For too much of Y2K, the robo-apocalypse takes a back seat as the movie focusses on the will-they-won't-they dynamic between Eli and Laura. The problem is, there's never so much of a hint that Laura has the slightest romantic yearning for Eli, and Martell and Zegler are thoroughly unconvincing as would-be teen lovers (if anything their relationship is more like that of a sister and brother) and they struggle to generate any chemistry.

Y2K review

Y2K might have been more engaging had it focussed on the bromance between Eli and Danny. Unlike the romantic relationship between Eli and Laura, Eli and Danny's friendship is easy to buy into. Like a fresh-faced Kiwi John Belushi, Dennison is a whirlwind of chaos, injecting some much needed energy every time Danny is on screen. During the party, Danny cruelly humiliates Eli in front of some "cool kids," and had the movie focussed on whether Eli and Danny could patch up their wounded friendship rather than if Eli might get a snog off Laura, it likely would have been a lot more watchable.

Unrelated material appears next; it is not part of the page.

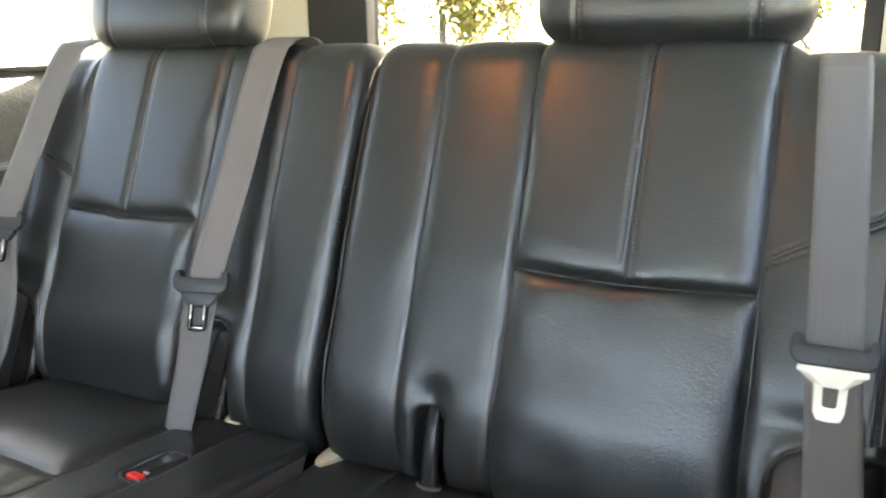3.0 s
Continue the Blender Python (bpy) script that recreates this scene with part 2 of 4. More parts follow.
def rod(points, radius, sides=10, caps=True):
    """A tube along points; radius a number or one per point."""
    pts = [Vector(p) for p in points]
    radii = radius if isinstance(radius, (list, tuple)) else [radius] * len(pts)
    verts, faces = [], []
    side = None
    for i, p in enumerate(pts):
        d = (pts[min(i + 1, len(pts) - 1)] - pts[max(i - 1, 0)]).normalized()
        if side is None:
            side = d.orthogonal().normalized()
        side = (side - d * side.dot(d)).normalized()
        up = d.cross(side)
        for k in range(sides):
            a = 2 * math.pi * k / sides
            verts.append(tuple(p + (side * math.cos(a) + up * math.sin(a)) * radii[i]))
    for i in range(len(pts) - 1):
        for k in range(sides):
            k2 = (k + 1) % sides
            faces.append([i * sides + k, i * sides + k2, (i + 1) * sides + k2, (i + 1) * sides + k])
    if caps:
        faces.append(list(range(sides))[::-1])
        faces.append([(len(pts) - 1) * sides + k for k in range(sides)])
    return verts, faces


def spline(points, n):
    """n points on a smooth curve through the given ones."""
    pts = [Vector(p) for p in points]
    pts = [pts[0] * 2 - pts[1]] + pts + [pts[-1] * 2 - pts[-2]]
    out, spans = [], len(pts) - 3
    for i in range(n):
        x = i / (n - 1) * spans
        k = min(int(x), spans - 1)
        t = x - k
        a, b, c, d = pts[k:k + 4]
        out.append(0.5 * (2 * b + (c - a) * t + (2 * a - 5 * b + 4 * c - d) * t * t + (3 * b - a - 3 * c + d) * t ** 3))
    return out


def grid(fn, ns, nt):
    """A sheet of (ns + 1) x (nt + 1) points fn(s, t)."""
    verts = [fn(i / ns, j / nt) for i in range(ns + 1) for j in range(nt + 1)]
    w = nt + 1
    faces = [[i * w + j, (i + 1) * w + j, (i + 1) * w + j + 1, i * w + j + 1] for i in range(ns) for j in range(nt)]
    return verts, faces


def flipped(geo):
    return geo[0], [f[::-1] for f in geo[1]]


def smoothstep(a, b, x):
    t = min(1.0, max(0.0, (x - a) / (b - a)))
    return t * t * (3 - 2 * t)


class Profile:
    """A side view (y, z) as a smooth curve by its length, with outward normals and a core that walls run towards."""

    def __init__(self, pts, core, n=240):
        p = spline([(y, z, 0) for y, z in pts], n)
        self.y, self.z = np.array([q.x for q in p]), np.array([q.y for q in p])
        self.b = np.r_[0, np.cumsum(np.hypot(np.diff(self.y), np.diff(self.z)))]
        self.length, self.core = float(self.b[-1]), core

    def at(self, b):
        y, z = float(np.interp(b, self.b, self.y)), float(np.interp(b, self.b, self.z))
        e = 0.004
        dy = float(np.interp(b + e, self.b, self.y) - np.interp(b - e, self.b, self.y))
        dz = float(np.interp(b + e, self.b, self.z) - np.interp(b - e, self.b, self.z))
        k = math.hypot(dy, dz) or 1.0
        return y, z, -dz / k, dy / k

    def b_at(self, y=None, z=None, lo=0.0):
        want, line = (y, self.y) if z is None else (z, self.z)
        ok = np.where(self.b >= lo)[0]
        i = ok[np.argmin(np.abs(line[ok] - want))]
        return float(self.b[i])


NOSE_PUFF = 0.009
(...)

As you might expect, Y2K is laden with cheap nostalgia, hammering home the awful music and worse fashion of the era. Fred Durst pops up as himself for a one-joke gag that is run into the ground by the end. But the movie has little to say about the turn of the turn of the millennium beyond "Hey, remember Sneaker Pimps?" Rather than evoking the films of that time, it has more in common with the slew of post-apocalyptic comedies that emerged in the 2010s, owing a large debt to the likes of ZombielandThis is the End and The World's End. You can tell Mooney is trying to ape Edgar Wright's mix of comedy and genre thrills, but he lacks Wright's ability to stage action and comedy. Y2K's biggest glitch is that it's simply nowhere near as funny as it should be. Much like our reaction to the real life panic that inspired it, Y2K leaves us shrugging our shoulders and asking "Is that it?"

Y2K is in UK/ROI cinemas from March 21st.